Despite its success on the continent, the book was never published in England. There is a contemporary English translation by Richard Etherington found in a manuscript in the British Library. This translation is described as an 'Abstract' and is followed by Etherington's own response in an 'Adjunct'. There is a complete translation by William Lawrence from 1659, also found only in manuscript. Botero's treatise has been translated into English by P. J. and D. P. Waley with an introduction by D. P. Waley (London, 1956), and, more recently, by Robert Bireley (Cambridge, 2017).

== Description ==
In the dedication of the 1589 edition of The Reason of State, Botero states his determined opposition to Machiavellianism, to which he traces the corruption of 16th century political discourse.

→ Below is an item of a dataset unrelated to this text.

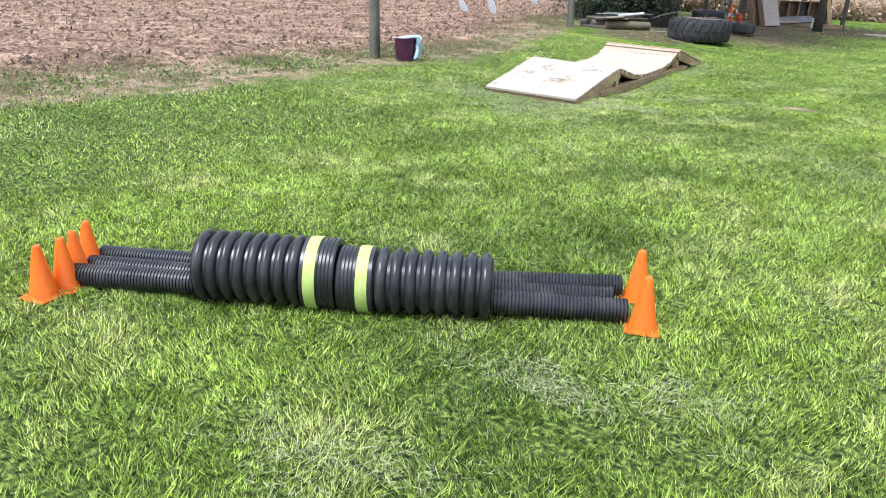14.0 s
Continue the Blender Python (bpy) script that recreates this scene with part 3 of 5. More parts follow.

However, Botero does adopt some aspects of Machiavelli's thought. For instance, in 1590 Botero added a chapter that advocates all European states join the Republic of Venice in a campaign to oust the Ottoman Empire from Europe. This appeal mirrors Machiavelli's own call to drive all foreigners out of Italy at the end of The Prince. Botero also expands upon Machiavelli's idea that men, not money, are more important for preserving a political regime. Where for Machiavelli men are crucial as soldiers, Botero proclaims that both a regime's population and its martial abilities are the most crucial resources at a ruler's disposal.

===The Reason of State===
Botero states his intention to bring to light the surreptitious discussions of "reasons of state" common in European courts, which were frequently influenced by Niccolò Machiavelli's political thought. To Machiavelli's instrumental, immoral principles, Botero presents an opposing Christian reason of state, in which statesmen are responsible before God and their conscience. He rejects any reasons of state which consistently transgress God's laws. In stark contrast to Machiavelli, Botero embraces Christianity and the Roman Catholic Church:

The prince must prostrate himself in all humility before the Divine Majesty and acknowledge that from Him proceed the power of a ruler and the obedience of his subjects ... A Christian prince [should not] close the door of his secret council-chamber against Christ and the Gospels and set up a reason of State contrary to God's law, as though it were a rival altar ... So great is the power of religion in government that the state can have no secure foundation without it ... Religion is the mother ... of all the virtues.
— Giovanni Botero, The Reason of State, translated by P.J. Waley and D.P. Waley, New Haven, Yale University Press 1956, p. 63.

===Botero and religious toleration===
Botero asserts that piety, religion and the Church (i.e. Roman Catholicism) are indispensable to any valid reasons of state, and he considers the Church to be the foundation of virtuous behavior in both the rulers and the ruled. He perceives Islam and Protestant Christianity as threats both to the Church and to good governance in Europe. Botero believes that a political regime's religious heterogeneity will lead to civil war, as occurred in many European countries of his day. He suggests that Christian rulers promote uniformity of belief by levying special taxes upon religious dissenters and new denominations, and prohibiting them from public speaking and assembly, or bearing arms. He advocates that in extreme cases, Christian rulers should uproot and transport entire populations of religious dissenters, similar to the policies of the contemporary Ottoman Empire against religious minorities and of the ancient Assyrian Empire against Israel.

===Botero on demography===
Botero's work ended with a treatise, Delle Cause della Grandezza della Città (On the Causes of the Greatness of Cities). He weighs the causes of the growth of cities along the same lines as Seneca, and anticipates much of the theory of Malthus. He shows that emigration to colonies does not depopulate the mother countries, and he investigates the general circumstances which limit and determine the growth of cities.

=== Botero on the limits of the power of the kings ===
According to Botero, royal power has moral limits. Relying on Aquinas and the School of Salamanca, he maintains that the people entrust their king with certain powers to ensure the common defense and prosperity: "A people must bestow upon their ruler such powers as are necessary for him maintain laws among them and defend them against the violence of their enemies." The king, for his part, must not exceed these given powers, and "must not oppress his subjects with new taxes disproportionate to their means nor permit greedy ministers to increase the amount of ordinary taxation or to extort it by cruel methods." Echoing early Jesuit monarchomach arguments, Botero maintains that "when a people is burdened beyond its resources, either they leave the country or turn against the ruler or go over to an enemy power."